# [STATED TASK]
Return each line of the data below verbatim; pictures are to be left out.

# [DATA SEGMENT]
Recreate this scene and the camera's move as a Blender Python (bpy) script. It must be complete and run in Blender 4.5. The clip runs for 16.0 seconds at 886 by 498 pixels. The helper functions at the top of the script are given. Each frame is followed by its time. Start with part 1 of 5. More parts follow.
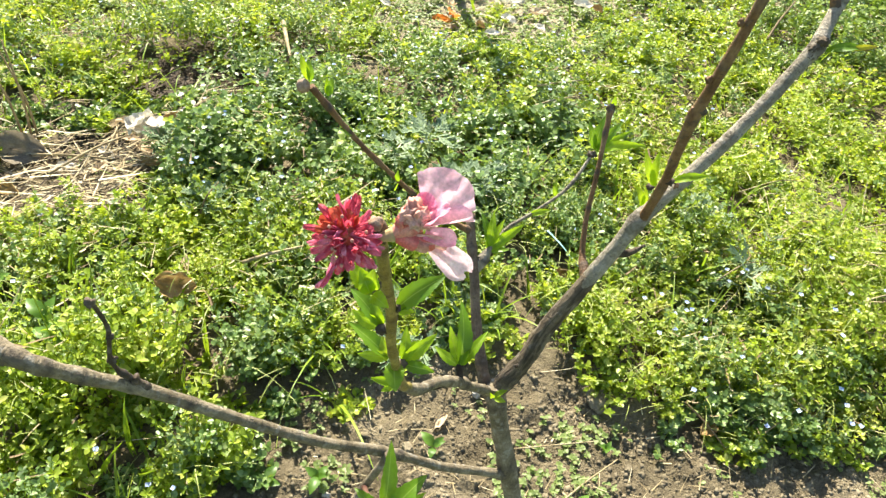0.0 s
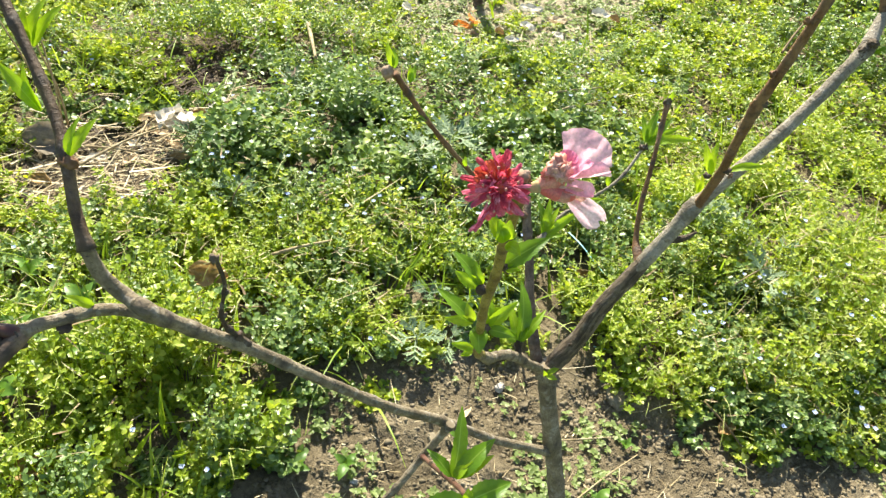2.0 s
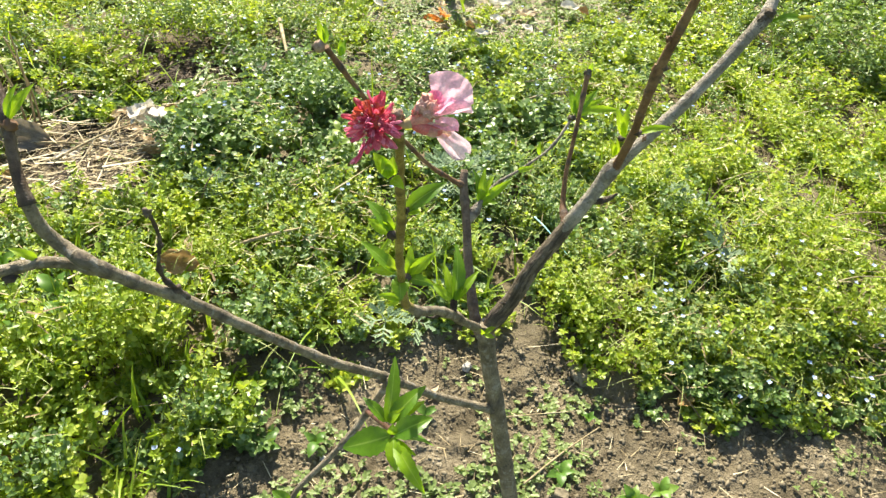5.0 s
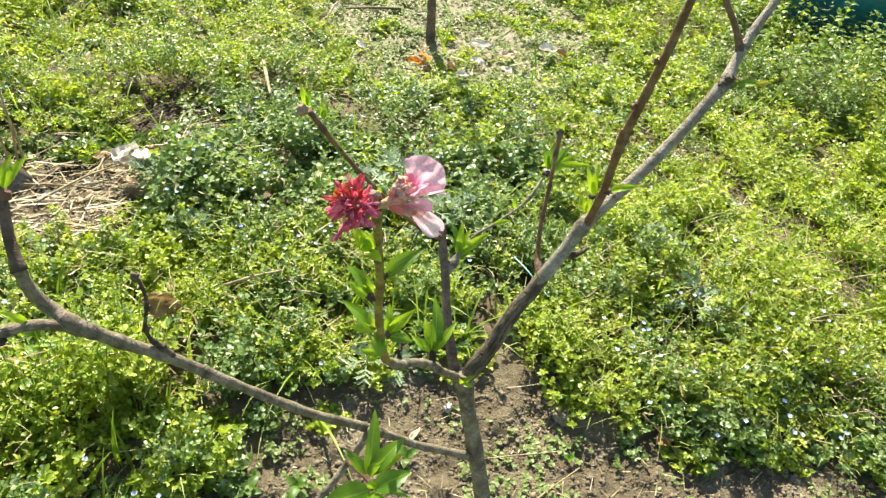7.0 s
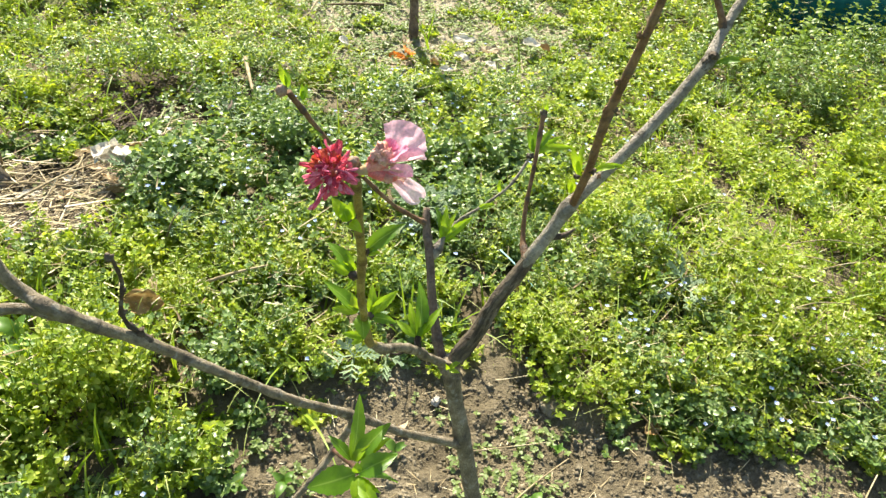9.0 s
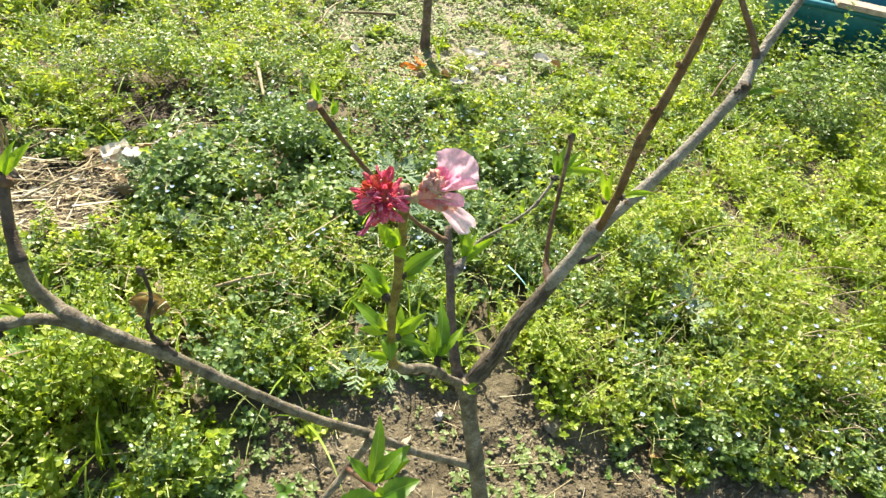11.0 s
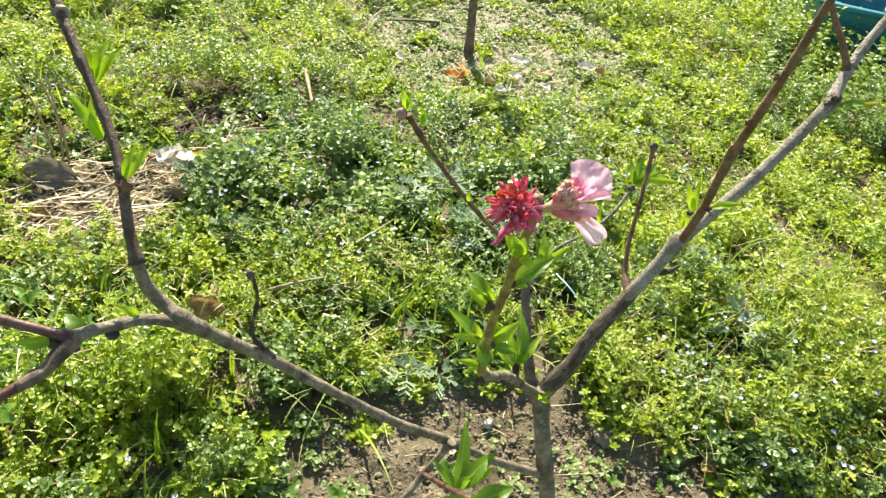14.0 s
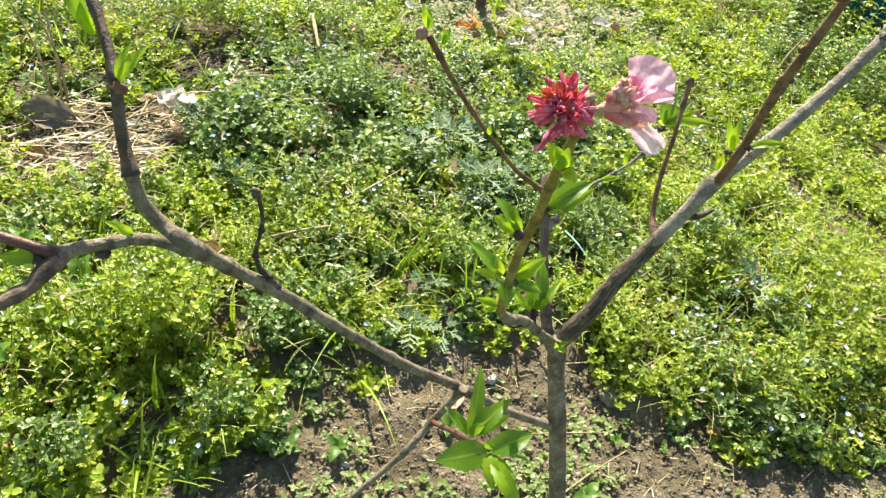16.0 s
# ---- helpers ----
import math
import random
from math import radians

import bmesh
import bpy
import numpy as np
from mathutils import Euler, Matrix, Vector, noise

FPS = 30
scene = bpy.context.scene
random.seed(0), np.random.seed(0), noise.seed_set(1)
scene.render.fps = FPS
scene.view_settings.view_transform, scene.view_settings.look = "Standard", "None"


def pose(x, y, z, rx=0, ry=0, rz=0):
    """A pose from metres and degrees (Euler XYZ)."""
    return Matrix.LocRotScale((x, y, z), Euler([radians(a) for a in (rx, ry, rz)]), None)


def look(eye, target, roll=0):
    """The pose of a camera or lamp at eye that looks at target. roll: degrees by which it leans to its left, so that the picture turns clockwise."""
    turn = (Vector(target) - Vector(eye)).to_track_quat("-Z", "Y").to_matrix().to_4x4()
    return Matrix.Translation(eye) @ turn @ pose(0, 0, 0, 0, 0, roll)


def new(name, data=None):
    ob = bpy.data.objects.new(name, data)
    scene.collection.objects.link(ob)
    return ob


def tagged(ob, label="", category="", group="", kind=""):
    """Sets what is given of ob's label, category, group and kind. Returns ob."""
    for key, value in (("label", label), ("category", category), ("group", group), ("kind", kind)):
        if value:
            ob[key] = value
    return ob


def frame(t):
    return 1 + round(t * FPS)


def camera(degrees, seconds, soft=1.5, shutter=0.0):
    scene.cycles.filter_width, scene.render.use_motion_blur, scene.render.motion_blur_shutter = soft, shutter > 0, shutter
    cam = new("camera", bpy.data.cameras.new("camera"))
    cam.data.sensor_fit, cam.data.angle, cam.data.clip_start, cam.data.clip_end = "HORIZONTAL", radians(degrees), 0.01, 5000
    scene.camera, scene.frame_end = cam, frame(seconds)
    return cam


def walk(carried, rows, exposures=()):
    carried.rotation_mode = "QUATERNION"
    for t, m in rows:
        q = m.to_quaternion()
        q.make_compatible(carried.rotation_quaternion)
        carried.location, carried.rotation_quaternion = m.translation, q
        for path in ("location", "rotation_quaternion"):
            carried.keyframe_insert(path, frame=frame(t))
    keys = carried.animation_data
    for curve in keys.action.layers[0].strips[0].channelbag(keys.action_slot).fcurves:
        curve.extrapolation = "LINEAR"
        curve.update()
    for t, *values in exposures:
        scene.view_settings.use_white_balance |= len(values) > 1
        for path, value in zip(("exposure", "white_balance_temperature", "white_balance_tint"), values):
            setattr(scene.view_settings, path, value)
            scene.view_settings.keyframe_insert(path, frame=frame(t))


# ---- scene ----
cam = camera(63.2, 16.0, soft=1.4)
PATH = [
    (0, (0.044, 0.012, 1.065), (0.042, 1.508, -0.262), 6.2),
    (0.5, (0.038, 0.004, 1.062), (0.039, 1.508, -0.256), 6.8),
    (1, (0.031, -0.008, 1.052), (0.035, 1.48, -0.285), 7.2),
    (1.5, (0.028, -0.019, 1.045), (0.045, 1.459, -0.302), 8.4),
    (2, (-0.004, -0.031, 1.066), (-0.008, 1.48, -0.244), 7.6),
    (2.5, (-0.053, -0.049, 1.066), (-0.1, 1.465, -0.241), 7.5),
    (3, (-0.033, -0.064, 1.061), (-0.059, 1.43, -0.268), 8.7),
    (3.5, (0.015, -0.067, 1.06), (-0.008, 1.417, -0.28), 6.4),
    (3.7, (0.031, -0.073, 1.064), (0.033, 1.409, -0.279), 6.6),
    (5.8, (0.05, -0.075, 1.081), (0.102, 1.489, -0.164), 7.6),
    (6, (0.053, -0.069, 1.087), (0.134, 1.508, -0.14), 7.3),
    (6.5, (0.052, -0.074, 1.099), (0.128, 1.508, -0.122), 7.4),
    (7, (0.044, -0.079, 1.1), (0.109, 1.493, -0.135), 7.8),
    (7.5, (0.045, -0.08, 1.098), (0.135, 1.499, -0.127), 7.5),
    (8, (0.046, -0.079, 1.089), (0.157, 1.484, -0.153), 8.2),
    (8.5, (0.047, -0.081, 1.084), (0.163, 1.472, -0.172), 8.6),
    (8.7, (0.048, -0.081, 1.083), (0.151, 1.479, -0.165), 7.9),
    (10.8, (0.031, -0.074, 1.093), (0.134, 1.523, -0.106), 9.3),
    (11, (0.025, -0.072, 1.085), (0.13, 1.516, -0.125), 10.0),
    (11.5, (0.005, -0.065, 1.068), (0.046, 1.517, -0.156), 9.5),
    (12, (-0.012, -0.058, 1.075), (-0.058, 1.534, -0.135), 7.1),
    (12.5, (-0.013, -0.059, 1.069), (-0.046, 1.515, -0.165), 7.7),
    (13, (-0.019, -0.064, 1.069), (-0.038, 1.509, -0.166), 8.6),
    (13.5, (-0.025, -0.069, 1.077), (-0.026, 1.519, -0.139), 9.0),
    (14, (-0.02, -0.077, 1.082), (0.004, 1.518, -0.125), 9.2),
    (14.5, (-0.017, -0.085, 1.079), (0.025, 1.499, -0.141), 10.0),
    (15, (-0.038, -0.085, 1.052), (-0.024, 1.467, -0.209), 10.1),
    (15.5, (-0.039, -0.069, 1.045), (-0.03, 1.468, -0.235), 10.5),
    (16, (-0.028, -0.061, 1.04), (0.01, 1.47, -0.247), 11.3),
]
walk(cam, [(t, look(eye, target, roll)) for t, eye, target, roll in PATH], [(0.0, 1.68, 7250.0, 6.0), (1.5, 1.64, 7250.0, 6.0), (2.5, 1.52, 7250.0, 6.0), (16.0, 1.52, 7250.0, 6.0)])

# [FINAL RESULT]
Recreate this scene and the camera's move as a Blender Python (bpy) script. It must be complete and run in Blender 4.5. The clip runs for 16.0 seconds at 886 by 498 pixels. The helper functions at the top of the script are given. Each frame is followed by its time. Start with part 1 of 5. More parts follow.
0.0 s
2.0 s
5.0 s
7.0 s
9.0 s
11.0 s
14.0 s
16.0 s
# ---- helpers ----
import math
import random
from math import radians

import bmesh
import bpy
import numpy as np
from mathutils import Euler, Matrix, Vector, noise

FPS = 30
scene = bpy.context.scene
random.seed(0), np.random.seed(0), noise.seed_set(1)
scene.render.fps = FPS
scene.view_settings.view_transform, scene.view_settings.look = "Standard", "None"


def pose(x, y, z, rx=0, ry=0, rz=0):
    """A pose from metres and degrees (Euler XYZ)."""
    return Matrix.LocRotScale((x, y, z), Euler([radians(a) for a in (rx, ry, rz)]), None)


def look(eye, target, roll=0):
    """The pose of a camera or lamp at eye that looks at target. roll: degrees by which it leans to its left, so that the picture turns clockwise."""
    turn = (Vector(target) - Vector(eye)).to_track_quat("-Z", "Y").to_matrix().to_4x4()
    return Matrix.Translation(eye) @ turn @ pose(0, 0, 0, 0, 0, roll)


def new(name, data=None):
    ob = bpy.data.objects.new(name, data)
    scene.collection.objects.link(ob)
    return ob


def tagged(ob, label="", category="", group="", kind=""):
    """Sets what is given of ob's label, category, group and kind. Returns ob."""
    for key, value in (("label", label), ("category", category), ("group", group), ("kind", kind)):
        if value:
            ob[key] = value
    return ob


def frame(t):
    return 1 + round(t * FPS)


def camera(degrees, seconds, soft=1.5, shutter=0.0):
    scene.cycles.filter_width, scene.render.use_motion_blur, scene.render.motion_blur_shutter = soft, shutter > 0, shutter
    cam = new("camera", bpy.data.cameras.new("camera"))
    cam.data.sensor_fit, cam.data.angle, cam.data.clip_start, cam.data.clip_end = "HORIZONTAL", radians(degrees), 0.01, 5000
    scene.camera, scene.frame_end = cam, frame(seconds)
    return cam


def walk(carried, rows, exposures=()):
    carried.rotation_mode = "QUATERNION"
    for t, m in rows:
        q = m.to_quaternion()
        q.make_compatible(carried.rotation_quaternion)
        carried.location, carried.rotation_quaternion = m.translation, q
        for path in ("location", "rotation_quaternion"):
            carried.keyframe_insert(path, frame=frame(t))
    keys = carried.animation_data
    for curve in keys.action.layers[0].strips[0].channelbag(keys.action_slot).fcurves:
        curve.extrapolation = "LINEAR"
        curve.update()
    for t, *values in exposures:
        scene.view_settings.use_white_balance |= len(values) > 1
        for path, value in zip(("exposure", "white_balance_temperature", "white_balance_tint"), values):
            setattr(scene.view_settings, path, value)
            scene.view_settings.keyframe_insert(path, frame=frame(t))


# ---- scene ----
cam = camera(63.2, 16.0, soft=1.4)
PATH = [
    (0, (0.044, 0.012, 1.065), (0.042, 1.508, -0.262), 6.2),
    (0.5, (0.038, 0.004, 1.062), (0.039, 1.508, -0.256), 6.8),
    (1, (0.031, -0.008, 1.052), (0.035, 1.48, -0.285), 7.2),
    (1.5, (0.028, -0.019, 1.045), (0.045, 1.459, -0.302), 8.4),
    (2, (-0.004, -0.031, 1.066), (-0.008, 1.48, -0.244), 7.6),
    (2.5, (-0.053, -0.049, 1.066), (-0.1, 1.465, -0.241), 7.5),
    (3, (-0.033, -0.064, 1.061), (-0.059, 1.43, -0.268), 8.7),
    (3.5, (0.015, -0.067, 1.06), (-0.008, 1.417, -0.28), 6.4),
    (3.7, (0.031, -0.073, 1.064), (0.033, 1.409, -0.279), 6.6),
    (5.8, (0.05, -0.075, 1.081), (0.102, 1.489, -0.164), 7.6),
    (6, (0.053, -0.069, 1.087), (0.134, 1.508, -0.14), 7.3),
    (6.5, (0.052, -0.074, 1.099), (0.128, 1.508, -0.122), 7.4),
    (7, (0.044, -0.079, 1.1), (0.109, 1.493, -0.135), 7.8),
    (7.5, (0.045, -0.08, 1.098), (0.135, 1.499, -0.127), 7.5),
    (8, (0.046, -0.079, 1.089), (0.157, 1.484, -0.153), 8.2),
    (8.5, (0.047, -0.081, 1.084), (0.163, 1.472, -0.172), 8.6),
    (8.7, (0.048, -0.081, 1.083), (0.151, 1.479, -0.165), 7.9),
    (10.8, (0.031, -0.074, 1.093), (0.134, 1.523, -0.106), 9.3),
    (11, (0.025, -0.072, 1.085), (0.13, 1.516, -0.125), 10.0),
    (11.5, (0.005, -0.065, 1.068), (0.046, 1.517, -0.156), 9.5),
    (12, (-0.012, -0.058, 1.075), (-0.058, 1.534, -0.135), 7.1),
    (12.5, (-0.013, -0.059, 1.069), (-0.046, 1.515, -0.165), 7.7),
    (13, (-0.019, -0.064, 1.069), (-0.038, 1.509, -0.166), 8.6),
    (13.5, (-0.025, -0.069, 1.077), (-0.026, 1.519, -0.139), 9.0),
    (14, (-0.02, -0.077, 1.082), (0.004, 1.518, -0.125), 9.2),
    (14.5, (-0.017, -0.085, 1.079), (0.025, 1.499, -0.141), 10.0),
    (15, (-0.038, -0.085, 1.052), (-0.024, 1.467, -0.209), 10.1),
    (15.5, (-0.039, -0.069, 1.045), (-0.03, 1.468, -0.235), 10.5),
    (16, (-0.028, -0.061, 1.04), (0.01, 1.47, -0.247), 11.3),
]
walk(cam, [(t, look(eye, target, roll)) for t, eye, target, roll in PATH], [(0.0, 1.68, 7250.0, 6.0), (1.5, 1.64, 7250.0, 6.0), (2.5, 1.52, 7250.0, 6.0), (16.0, 1.52, 7250.0, 6.0)])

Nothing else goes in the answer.